Speaking as someone who occasionally hires people off of odesk, I've learnt to basically ignore any bids that come in the first few hours and give it at least 3-4 days before starting even to seriously evaluate candidates. I don't see how being the first bid vs the seventh bid should affect your chances of getting the job.
Interesting. I find that a lot of employers look through bids and stop as soon as they think they've found something good. In my experience if you are higher than 5th you won't ever get a message regardless of the quality of those who bid before you.
I've spent a bit of money (over $10k) on oDesk for my mobile app. I used a lot of translators and some artists (Illustrator), and did the programming myself.
Everyone wants you to review them with 5 stars because anything less is bad for business. The quality does greatly vary and so does the pricing. You can get good deals and you can get burned. I once had someone using a keep-active program so they could log more hours. Thankfully I looked close enough at the screenshots to notice.
Hey melling -- if you post your job on upwork and send me the job post, we can try to source some good designers for you. you can email me at mbueno at elance-odesk.com
I've noticed the same thing as a contractor. I only seem to get hired if I am one of the first few bidders. Otherwise there is a slim chance I will get noticed.
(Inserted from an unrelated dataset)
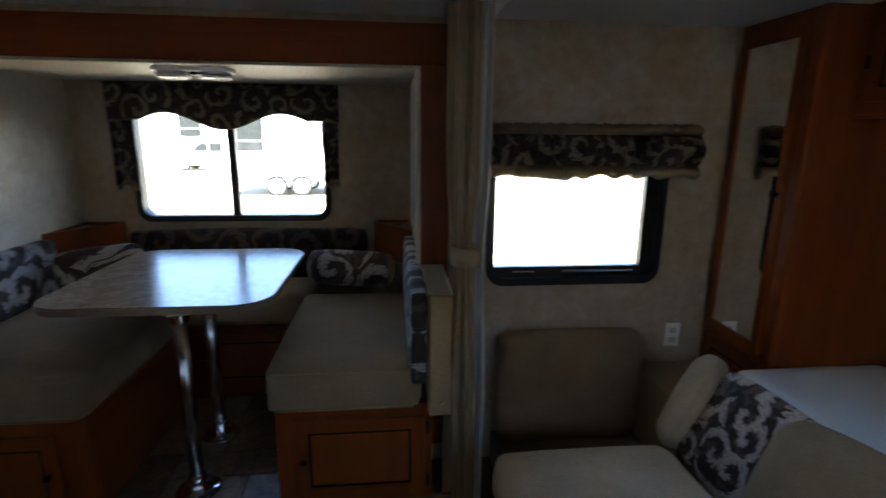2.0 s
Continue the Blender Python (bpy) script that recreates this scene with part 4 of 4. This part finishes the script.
bench(-1)
bench(1)
rear = thing("dinette_rear_bench", (1.7, 3.2, SF), "cherry bench base along the slide-out window wall", "bench")
part("front_panel", box(1.377, 2.026, 3.0, 3.018, SF, 0.50, 0.002), CHERRY_X, rear)
cabinet_door(("y", 3.0, -1), 1.42, 1.98, 0.16, 0.47, rear, (1.47, 0.32), None)
part("lid", box(1.377, 2.026, 3.0185, SB - 0.02, 0.501, 0.515), CHERRY_X, rear)
rc = thing("seat_cushion", (1.7, 3.2, 0.515), "tan suede cushion of the rear bench", "cushion", "dinette cushions")
part("cushion", puff(1.37, 2.03, 2.965, SB - 0.11, 0.517, 0.682, 0.045, 0.012, 12, 0.003), OLIVE, rc, "", True)
# backlit cushion, so it wears the darkened copy of the damask
rb = thing("backrest_cushion", (1.7, 3.4, 0.69), "long brown floral damask cushion below the window, colour darkened for its backlit shade", "cushion", "dinette cushions")
part("cushion", puff(0.98, 2.32, SB - 0.10, SB - 0.005, 0.66, 0.955, 0.025, 0.008, 14, 0.003), FLORAL_REAR_SHADED, rb, "", True)
tw = thing("throw_cushion", (0.98, 3.12, 0.69), "floral damask corner cushion", "cushion", "dinette cushions")
bm = puff(-0.19, 0.19, -0.045, 0.045, 0.0, 0.225, 0.03, 0.012, 12, 0.004)
bmesh.ops.transform(bm, matrix=Matrix.Translation((0.975, 3.075, 0.695)) @ Matrix.Rotation(radians(38), 4, "Z") @ Matrix.Rotation(radians(-8), 4, "X"), verts=bm.verts)
part("cushion", bm, FLORAL_XZ, tw, "", True)
bol = thing("bolster_pillow", (2.245, 3.11, 0.69), "floral damask bolster pillow lying in the bench corner", "pillow")
turn = Matrix.Translation((2.245, 3.11, 0.788)) @ Matrix.Rotation(radians(-15), 4, "Z") @ Matrix.Rotation(radians(90), 4, "Y")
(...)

They could just have rebranded themselves as "cheap" or "bottom" because that's what those platforms promote. I appreciate the efforts they've tried to improve the platform(s) but they're dealing with something no one was able to fix yet: solve the lack of scalability of work-people matching.
Elance-oDesk aka UpWork vs Freelancer.com and the race to the bottom and dismal customer service but I think that when it comes to poor customer service Freelancer.com shines through as the heavyweight champion in this regard across the board.
Strangely the title just mentions a slack like feature whereas the article says the CEO desired is as a 'slack killer'. Although that part has no context whatsoever, they just took those words from some longer quote.
The live chat feature is a game-changer. We need things fast, tired of sending an inquiry and getting an answer a day later when I usually already settled my issue or found someone local ready to do it.
If this is fixed, it will become attractive workplace for lot of qualified engineers, including those on HN.
This will be a radical move, but it will also eliminate "bad" clients.